C’est en France que le métier de l’assistance est né, ce métier avait une langue de travail : le français. Or, peu à peu dans les entreprises, le français disparaît comme langue de travail. La mise en place des logiciels informatiques a accéléré le processus de son effacement, insidieux : au départ il ne s’agit que de quelques termes… pas de réaction, pas d’opposition syndicale, ni de prise de conscience des enjeux.

En 1996, lors de la mise en place de l’outil informatique, la CFTC est intervenue immédiatement pour avoir l’abréviation française M. au lieu de MR ( abréviation anglaise).

Lorsque la Direction en 1999 a pris la décision d’installer le logiciel de messagerie pour tous les salariés, personne ne se doutait qu’il serait en anglais.

La seule protestation fut la nôtre, nous étions deux personnes à l’époque, mais qui à elles seules sur un plan linguistique maîtrisent sept langues étrangères.

Nous avons fait appel à deux textes légaux : l’ordonnance de Villers-Cotterêts et la loi Toubon et avons sollicité les conseils de l’association «Le Droit de comprendre».

Nous avons surtout argumenté auprès de la Direction et de nos collègues les enjeux économiques, culturels que devait impliquer l’anglicisation des outils de travail, puis des esprits et des consciences.

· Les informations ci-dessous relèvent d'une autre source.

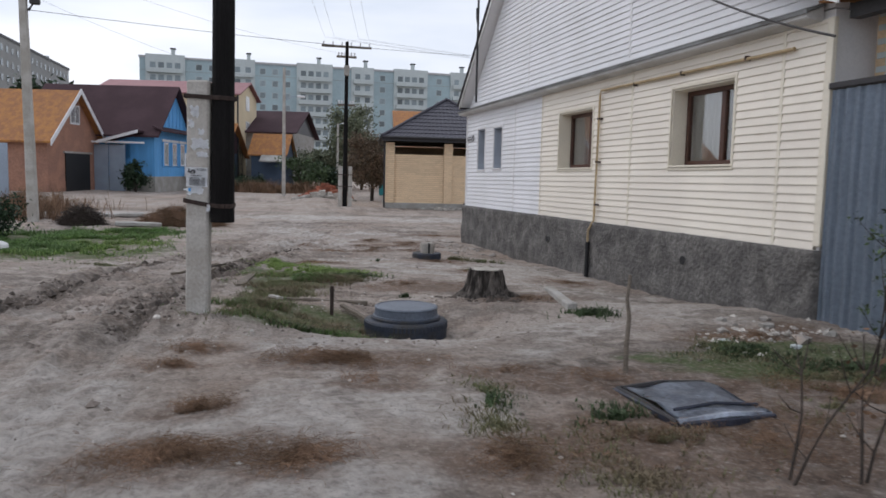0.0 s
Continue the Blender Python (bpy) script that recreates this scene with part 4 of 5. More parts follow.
# ---- poles ----
POLE_X, POLE_Y = -0.862, 8.30
post = thing("prop_post", axes(POLE_X, POLE_Y, 0, 0.978, -0.208) @ pose(0, 0, 0, 0, 0.8, 0), "concrete prop post strapped to a tarred wooden pole, with torn notices", "utility pole")
bm = bx(-0.118, 0.118, -0.065, 0.075, -0.7, 2.38, bevel=0.02)
bmesh.ops.subdivide_edges(bm, edges=[e for e in bm.edges if e.calc_length() > 2], cuts=30, use_grid_fill=True)
for v in bm.verts:
    v.co += 0.006 * noise.noise_vector(v.co * 6)
part("post", bm, M["pole_concrete"], post)
part("timber", tube(bmesh.new(), [(0.245, 0.02, 0.92), (0.24, 0.02, 2.0), (0.225, 0.02, 5.5), (0.21, 0.03, 9.5)], 0.122, 0.1, n=14), M["tar_wood"], post, "black tarred wooden pole")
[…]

Petit à petit, nous avons eu des témoignages des salariés qui souhaitaient avoir le logiciel en français, mais qui n’osaient pas le dire.

Lors des réunions avec la Direction, nous demandions en quelle langue la réunion allait se tenir avant même de nous asseoir, refusant ainsi le fait accompli.

En effet la CFTC proposait de s’exprimer en allemand pour cette réunion, en portugais pour la suivante, en grec, ou bien en espagnol, afin de montrer que la Direction avait une politique réductrice ne proposant que l’anglais comme unique langue de travail.

Cependant 6 mois plus tard, la Direction prenait la décision de tout rétablir en français.

Ce fut une prise de conscience.

Depuis 1999, les logiciels sont donc en français, Pour combien de temps ?

Certes nous avions gagné sur la langue de travail, mais d’autres combats étaient à venir : par exemple, celui de la structure de la phrase qui était elle même anglaise : inversion de l’ordre des mots, le sujet devient objet. Était-ce sans importance ?

Cela déstructurait la pensée, le français n’étant pas une langue à inversion.

C’était aussi une fatigue mentale supplémentaire, imperceptible.

Nous avons obtenu gain de cause, mais il a fallu encore se battre.

Lors d’une réunion au sein du groupe AXA, le Président a interpellé le délégué syndical CFTC en le traitant de franchouillard parce qu’il demandait que les comptes rendus de réunion soient en français.

Nous lui avons répondu par affichage que nous étions aussi des «italouillards, des hispanouillards, sénégaloulliards, des deutschouillards et des anglouillards».

Toujours est-il que nous constatons la disparition du français dans le monde du travail.

Négligence, culpabilité de s’exprimer en français, lâcheté, absence de réflexion, honte …

Où sont ils, ceux qui devraient soutenir l’espace francophone ?

Qui se souvient que la première fonction donnée par Dieu à l’homme est celle de nommer ?

Que deviennent ceux qui ne savent plus nommer les choses dans leur langue ?

Défendre l’espace francophone, c’est préserver des emplois pour les francophones et la place de la civilisation française dans le contexte de la mondialisation.

Aujourd’hui ce mercredi 7 janvier 2004, le Ministère de la Francophonie a souhaité nous rencontrer …

Dans l’attente de cette rencontre, recevez, Monsieur, l’expression de nos salutations syndicales.